Zehntausende haben in Russland gegen das Anti-Adoptions-Gesetz protestiert. Die Nationalisten blieben den Demonstrationen fern.

Nicht ihr Protest: Soldaten in Moskau. Bild: dapd

MOSKAU taz | Mehrere zehntausend Menschen hatten sich am Sonntag in Moskau zu einem „Marsch gegen die Niederträchtigen“ versammelt, um gegen das Gesetz zu protestieren, das unter anderem die Adoption russischer Waisen durch Bürger der USA verbietet.

Außerdem forderten sie die Auflösung des Parlaments und Neuwahlen. Auch in Tomsk, St.
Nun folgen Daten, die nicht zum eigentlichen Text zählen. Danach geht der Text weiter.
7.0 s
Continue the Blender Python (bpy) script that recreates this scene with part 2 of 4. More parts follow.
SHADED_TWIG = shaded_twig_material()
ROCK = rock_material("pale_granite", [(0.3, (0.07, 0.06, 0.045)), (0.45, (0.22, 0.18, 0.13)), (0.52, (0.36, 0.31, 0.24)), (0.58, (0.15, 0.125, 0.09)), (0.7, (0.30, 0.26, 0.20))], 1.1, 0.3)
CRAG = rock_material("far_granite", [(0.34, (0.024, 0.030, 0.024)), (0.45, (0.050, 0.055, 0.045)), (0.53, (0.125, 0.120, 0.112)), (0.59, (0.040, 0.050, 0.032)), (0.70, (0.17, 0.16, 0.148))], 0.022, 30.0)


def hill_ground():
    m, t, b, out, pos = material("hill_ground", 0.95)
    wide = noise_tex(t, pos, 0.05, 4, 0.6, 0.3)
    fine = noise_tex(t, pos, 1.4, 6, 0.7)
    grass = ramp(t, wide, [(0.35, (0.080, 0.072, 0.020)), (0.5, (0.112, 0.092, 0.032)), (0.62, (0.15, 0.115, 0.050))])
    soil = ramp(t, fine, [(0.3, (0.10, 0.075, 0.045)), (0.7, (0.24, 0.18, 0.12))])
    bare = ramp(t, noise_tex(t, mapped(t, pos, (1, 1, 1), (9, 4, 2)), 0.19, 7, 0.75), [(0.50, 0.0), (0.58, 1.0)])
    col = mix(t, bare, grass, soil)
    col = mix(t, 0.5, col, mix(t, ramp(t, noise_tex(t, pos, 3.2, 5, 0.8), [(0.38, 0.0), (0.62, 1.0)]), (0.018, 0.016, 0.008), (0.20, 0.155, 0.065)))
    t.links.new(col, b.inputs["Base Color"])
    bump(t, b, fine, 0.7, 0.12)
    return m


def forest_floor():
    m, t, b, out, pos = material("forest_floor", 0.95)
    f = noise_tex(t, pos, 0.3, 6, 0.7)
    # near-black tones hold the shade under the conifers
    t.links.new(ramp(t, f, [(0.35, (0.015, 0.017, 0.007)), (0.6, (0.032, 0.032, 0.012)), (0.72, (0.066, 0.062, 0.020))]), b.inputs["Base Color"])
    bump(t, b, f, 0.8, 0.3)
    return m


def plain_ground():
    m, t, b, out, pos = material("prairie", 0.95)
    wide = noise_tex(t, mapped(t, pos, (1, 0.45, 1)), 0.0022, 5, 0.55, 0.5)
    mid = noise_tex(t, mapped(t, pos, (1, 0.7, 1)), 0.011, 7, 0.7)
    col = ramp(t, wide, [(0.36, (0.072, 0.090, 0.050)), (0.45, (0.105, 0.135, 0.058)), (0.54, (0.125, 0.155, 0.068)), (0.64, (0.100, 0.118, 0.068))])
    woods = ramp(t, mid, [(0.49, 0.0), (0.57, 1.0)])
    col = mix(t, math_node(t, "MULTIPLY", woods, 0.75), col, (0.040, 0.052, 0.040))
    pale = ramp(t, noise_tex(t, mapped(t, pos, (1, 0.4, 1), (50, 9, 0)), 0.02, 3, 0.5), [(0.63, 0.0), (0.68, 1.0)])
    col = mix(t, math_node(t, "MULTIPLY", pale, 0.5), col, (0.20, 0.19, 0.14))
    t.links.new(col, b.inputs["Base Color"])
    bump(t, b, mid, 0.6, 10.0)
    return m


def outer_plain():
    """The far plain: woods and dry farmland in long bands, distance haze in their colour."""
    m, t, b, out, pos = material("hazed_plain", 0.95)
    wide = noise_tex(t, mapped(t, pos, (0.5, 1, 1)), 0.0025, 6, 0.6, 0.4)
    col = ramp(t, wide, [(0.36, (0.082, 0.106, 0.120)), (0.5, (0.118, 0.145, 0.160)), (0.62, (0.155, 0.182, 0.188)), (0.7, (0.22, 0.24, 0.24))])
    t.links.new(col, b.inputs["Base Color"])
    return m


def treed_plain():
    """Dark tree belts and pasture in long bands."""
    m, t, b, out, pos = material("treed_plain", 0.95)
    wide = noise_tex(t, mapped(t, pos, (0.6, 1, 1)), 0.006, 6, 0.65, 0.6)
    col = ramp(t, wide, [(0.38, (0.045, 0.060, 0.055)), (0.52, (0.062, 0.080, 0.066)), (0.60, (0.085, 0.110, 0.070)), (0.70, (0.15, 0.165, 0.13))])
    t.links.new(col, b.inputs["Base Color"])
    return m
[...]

Petersburg, Jaroslawl und anderen Städten hatten sich Tausende an ähnlichen Protestmärschen beteiligt.

Während die Polizei von knapp 10.000 Teilnehmern sprach, waren nach Angaben der Veranstalter 50.000 Menschen auf die Straße gegangen. 46 Metalldetektoren hat die Polizei aufgestellt, durch die sich die Teilnehmer zwängen und ihre Taschen öffnen mussten.

„Ich war schon lange nicht mehr auf einer Demonstration“, sagt eine Rentnerin. „Ich bin nicht damit einverstanden, dass auf dem Rücken von Waisenkindern ein Konflikt mit den USA ausgetragen wird.“ Eine andere Teilnehmerin meint: „Putin ist wie Herodes, der das Leben von kleinen Kindern aufs Spiel setzt, nur um an der Macht zu bleiben.“

„Putin ist wie Herodes“

Der Ärger der Demonstranten richtet sich nicht nur gegen das Gesetz, das die Adoption russischer Kinder durch US-Bürger verbietet. Im Eiltempo hatte die Duma gegen Ende des Jahres zahlreiche Gesetze durchgepeitscht, die die Freiheiten im Land weiter einschränken.

Die Demonstranten sprechen den Abgeordneten die Legitimität ab. Dass sogar Regierungschef Dmitri Medwedjew den Chef der Zentralen Wahlkommission, Wladimir Tschurow, als „Zauberer“ bezeichnet habe, zeige, so der Rentner Jewgenij, dass sich die Macht nicht einmal mehr den Anschein geben will, im Dezember 2011 faire Parlamentswahlen durchgeführt zu haben.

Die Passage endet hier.